Puisque de toute façon et quelle que soit leur organisation interne, les différents pays ont des surplus à échanger, cette démocratisation des relations économiques pourrait s’amorcer sans que ces pays aient fait un premier pas en direction du socialisme distributif.

Une doctrine économique

En résumé, nous pouvons identifier notre doctrine à la doctrine économique. Mais la démocratie, si l’on entre dans le détail de son fonctionnement, n’a pas de définition monolithique. Comme l’a écrit (7) Jean Duvignaud, il est « dangereux de dogmatiser - fût-ce la démocratie elle-même », et la liberté humaine est une "effervescence" dont les formes sont imprévisibles . En politique, de multiples constitutions peuvent être élaborées et mises à l’épreuve. En économie, il y a place également pour différentes manières de construire le socialisme distributif : un immense champ ouvert à la recherche et à l’invention.


(1) G.R. N° 877
(2) Voir encadré ci-dessus.
(3) Certains jugeront que la démocratie ainsi conçue implique trop de contraintes et lui préféreront l’anarchie (au sens noble du mot).
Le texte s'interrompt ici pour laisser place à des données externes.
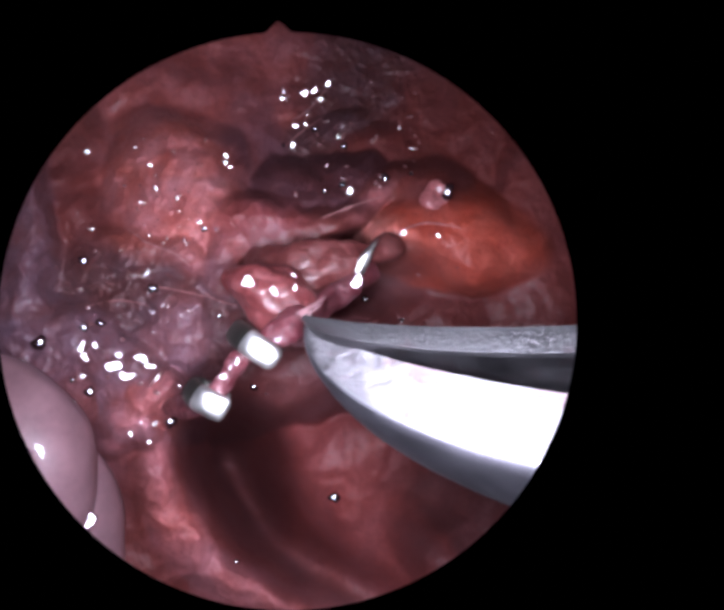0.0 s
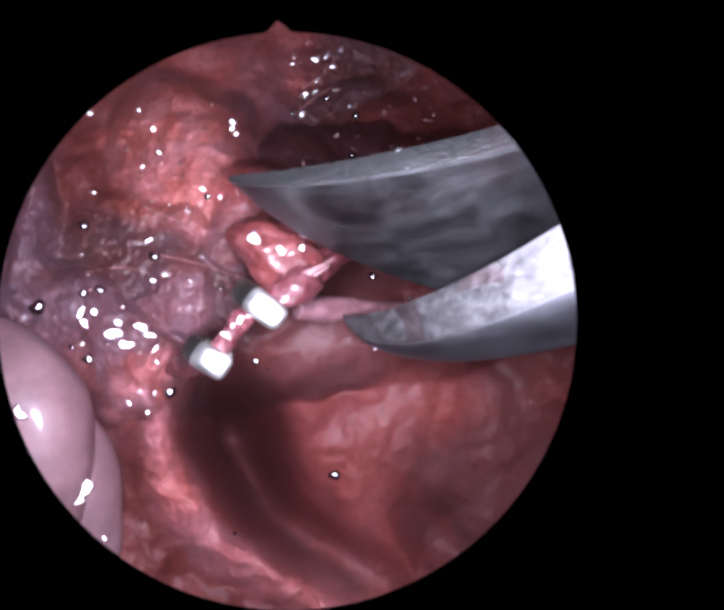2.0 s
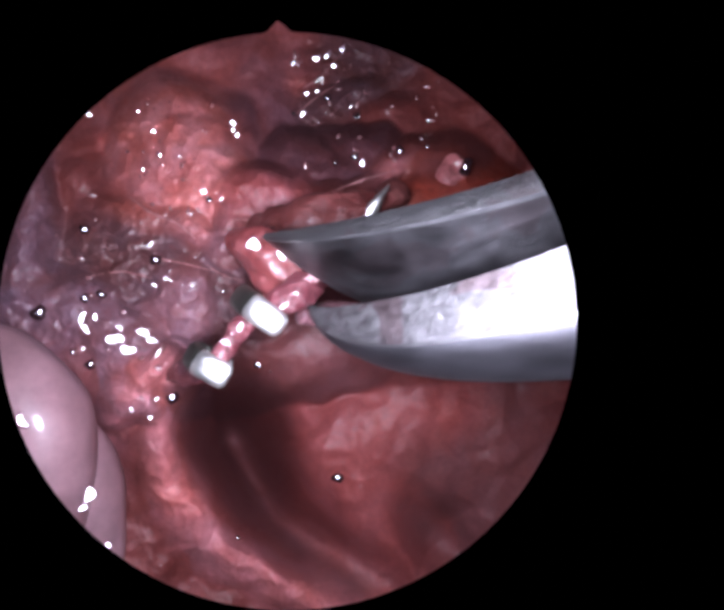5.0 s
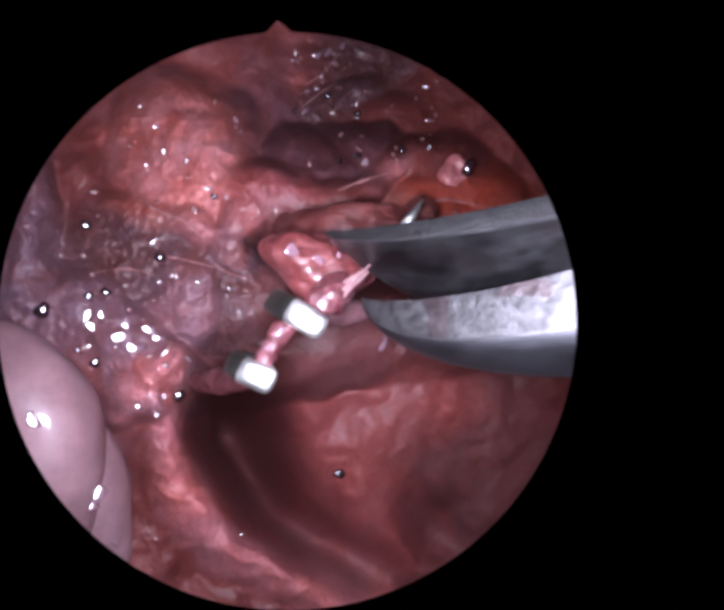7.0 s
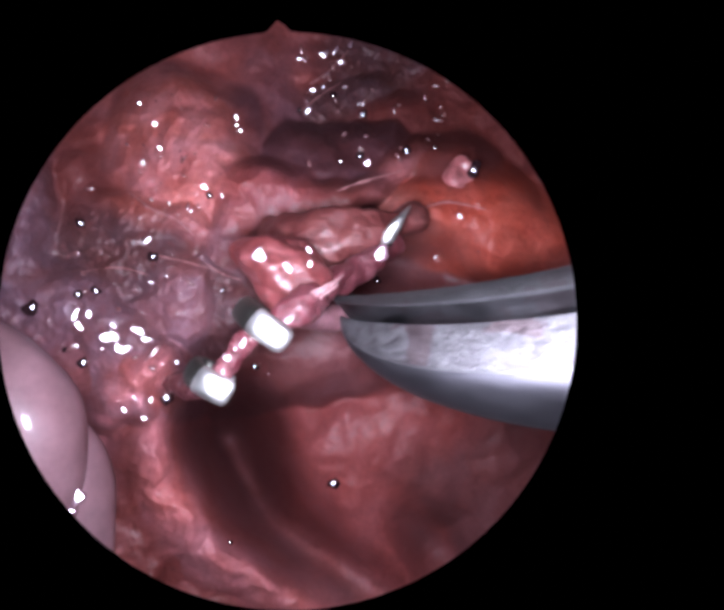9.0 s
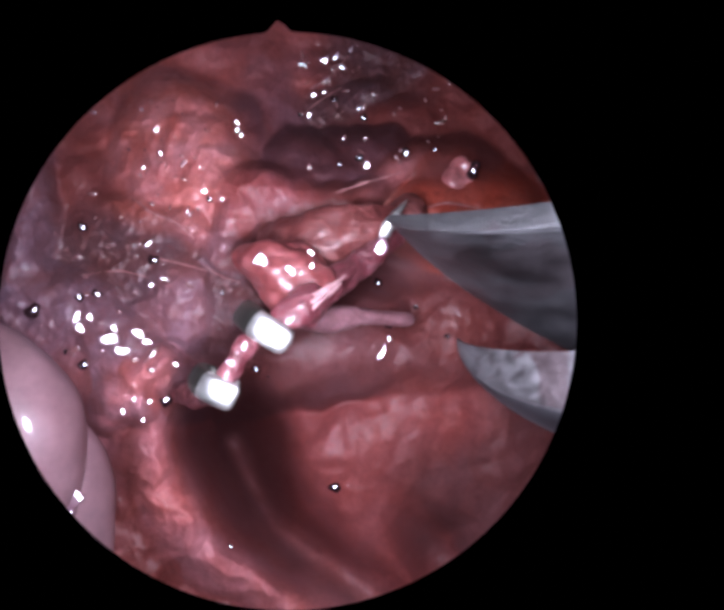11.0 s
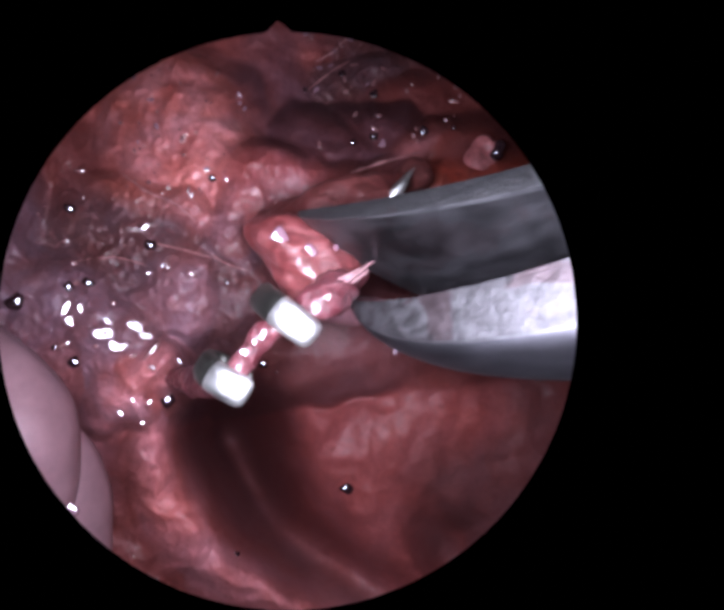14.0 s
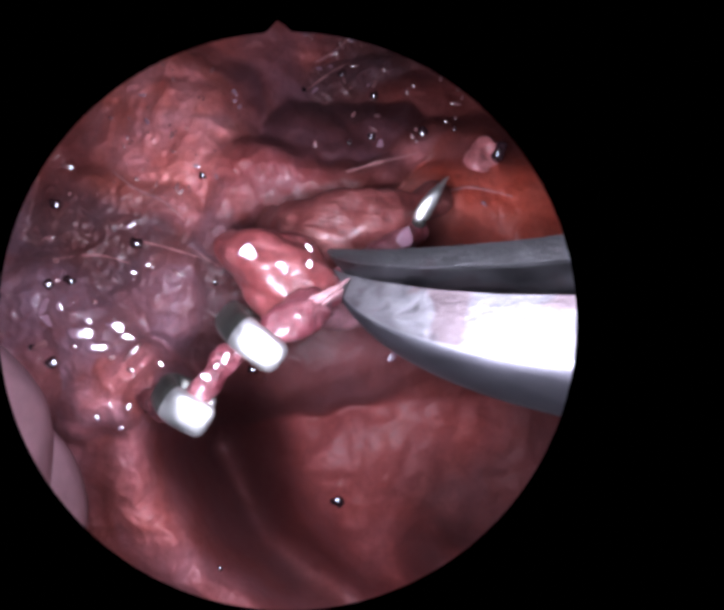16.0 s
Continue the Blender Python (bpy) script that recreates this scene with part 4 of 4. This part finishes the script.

J’aimerais mieux, quant à moi, rapprocher les deux idées, qui se concilient presque jusqu’à se confondre pourvu qu’elles reçoivent une définition appropriée. A moins de verser dans l’utopie, les anarchistes ne peuvent abolir totalement le pouvoir ; ni éviter toute délégation de celui-ci à des représentants, vu que même dans des petits groupes d’inspiration libertaire une autorité est fatalement accordée à quelquesuns, qui au reste ne représentent qu’une majorité. . Et les valeurs fondamentales défendues par les anarchistes les plus lucides, telles que "l’originalité créatrice et la responsabilité personnelle" (Henri Arvon), et bien sûr la liberté, sont aussi celles de la démocratie.
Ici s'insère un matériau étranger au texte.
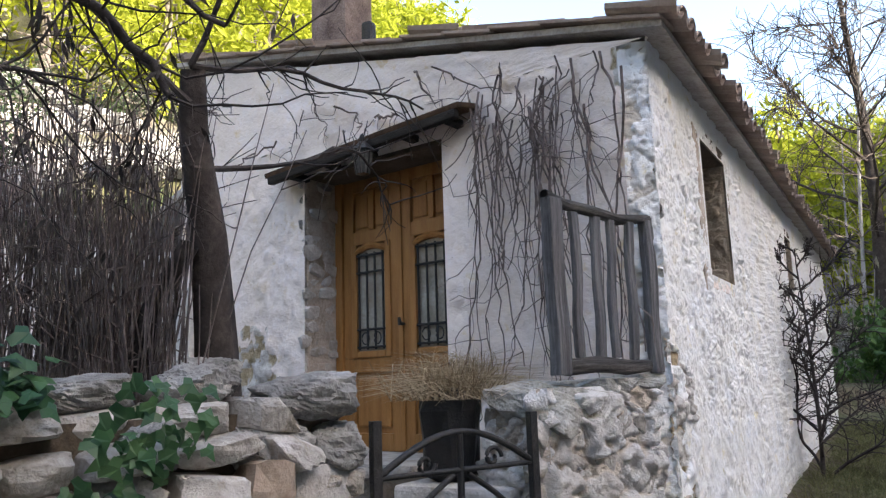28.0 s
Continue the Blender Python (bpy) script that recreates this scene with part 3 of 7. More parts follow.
sheet("render_coat", 0, S_PIER - 10.5, 0.09, lambda s: np.maximum(coat_low(s) - 0.2, foot_z(s)), coat_top, coat_push, M_COAT, bridge, label="flaking pale lime render")
sheet("render_coat", S_PIER - 10.5, S_PIER - 0.5, 0.024, lambda s: np.maximum(np.minimum(coat_low(s) - 0.2, np.where(abs(s - S_PIER + 2.5) < 1.0, 1.75, 9)), foot_z(s)), coat_top, coat_push, M_COAT, bridge,
      keep=lambda s, z: coat_m(s, z) > -0.03, label="flaking pale lime render")
sheet("render_coat", S_PIER - 0.5, S_ALL, 0.032, lambda s: np.maximum(coat_low(s) - 0.2, foot_z(s)), coat_top, coat_push, M_OLDCOAT, bridge,
      keep=lambda s, z: coat_m(s, z) > -0.03, label="stained grey lime render over the arch")


def ribbon(name, s0, s1, step, prof, mat, parent, label=""):
    """A closed profile of (out, z) swept along the face line."""
    s = np.arange(s0, s1 + step * 0.5, step)
    p, nrm = face_at(s)
    rows = []
    for o, z in prof(s):
        rows.append(np.concatenate([p + nrm * o[:, None], z[:, None]], -1))
    v = np.stack(rows, 1)
    n, m = v.shape[:2]
    i, j = np.meshgrid(np.arange(n - 1), np.arange(m), indexing="ij")
    k = (j + 1) % m
    f = np.stack([i * m + j, i * m + k, (i + 1) * m + k, (i + 1) * m + j], -1).reshape(-1, 4)
    pile = Pile()
    pile.add(v.reshape(-1, 3), f)
    pile.f.append(np.arange(m)[None, :])
    pile.f.append(((n - 1) * m + np.arange(m))[None, ::-1])
    ob = pile.done(name, mat, parent)
    if label:
        ob["label"] = label
    return ob


def parapet_prof(s):
    z = top_z(s) + 0.008 * fbm(s, s * 0, 37, 3, 1.1)
    o = 0.046 - 0.03 * sm(-4.3, -4.05, s - S_PIER) + 0.005 * fbm(s, s * 0 + 3, 38, 3, 1.7)
    h = np.interp(s, [0, FSEG[3], S_PIER, S_ALL], [0.5, 0.6, 0.58, 0.55]) + 0.03 * fbm(s, s * 0 + 9, 39, 3, 0.8)
    return [(o - 0.03 + batter(s, z - h), z - h - 0.004), (o + batter(s, z - h), z - h), (o + batter(s, z - h * 0.5), z - h * 0.5), (o + 0.003, z - 0.012), (o - 0.008, z - 0.002), (o - 0.15, z + 0.006), (o - 0.30, z), (o - 0.33, z - 0.02), (o - 0.34, z - h), (o - 0.34, z - h - 0.7)]


ribbon("parapet", 0, S_PIER + 4.1, 0.12, parapet_prof, M_PLASTER, bridge, "smooth grey cement parapet")
ribbon("parapet", S_PIER + 4.1, S_ALL, 0.12, parapet_prof, M_PLASTER, bridge, "patched end of the parapet")


def arch_ring():
    """Underside of the arch, running back below the deck, and the ring of its edge."""
    u = np.concatenate([[-0.52, -0.25], np.linspace(0, 3.35, 40), [3.36]])
    z = np.concatenate([[0.4, 1.0], arch_z(np.linspace(0, 3.35, 40)), [0.6]])
    p, nrm = face_at(S_PIER + u)
    d = unit(FACE[11] - FACE[10])
    out = np.array([d[1], -d[0]])
    rows = []
    for k, back in enumerate(np.linspace(-0.22, 3.2, 12)):
        q = p - out * back
        zz = z + 0.03 * fbm(u * 1.0, u * 0 + back * 2, 41, 3, 0.6)
        rows.append(np.concatenate([q, zz[:, None]], -1))
    v = np.stack(rows, 1)
    n, m = v.shape[:2]
    i, j = np.meshgrid(np.arange(n - 1), np.arange(m - 1), indexing="ij")
    f = np.stack([i * m + j, (i + 1) * m + j, (i + 1) * m + j + 1, i * m + j + 1], -1).reshape(-1, 4)
    pile = Pile()
    pile.add(v.reshape(-1, 3), f)
    # vault coloured near-black: the shade under the arch is put into its colour
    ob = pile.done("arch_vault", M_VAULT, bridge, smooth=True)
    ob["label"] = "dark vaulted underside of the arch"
    # deck and back wall over the vault
    bm = bmesh.new()
    a = math.atan2(d[1], d[0])
    m4 = Matrix.Translation((4.48, 23.72, 0)) @ Matrix.Rotation(a, 4, "Z")
    box_bm(bm, -2.5, 7.0, 0.35, 3.0, 2.5, 2.95, m=m4)
    part("deck", bm, M_MORTAR, bridge, "earth covered deck of the bridge")
    bm = bmesh.new()
    box_bm(bm, -2.5, 0.0, 3.0, 3.3, 0.3, 3.5, m=m4)
    box_bm(bm, 3.35, 7.0, 3.0, 3.3, 0.8, 3.5, m=m4)
    box_bm(bm, 0.0, 3.35, 3.0, 3.3, 2.35, 3.5, m=m4)
    part("rear_wall", bm, M_MORTAR, bridge)


arch_ring()

# ---- channel wall on the far bank ----
channel = empty("channel_wall")
tagged(channel, "long low rendered water channel wall along the hillside", "wall")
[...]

(4) Quand on voit, par exemple, une entreprise rejeter tout contrôle et invoquer le secret industriel, alors que l’intérêt de l’humanité est en jeu.
(5) Francisco Ferrer, entre autres, concevait la société future comme "une association libre et spontanée de tous les producteurs" (Henri Arvon).
(6) G.R. N° 777 et 868 .
(7) "Introduction à la sociologie" (1966).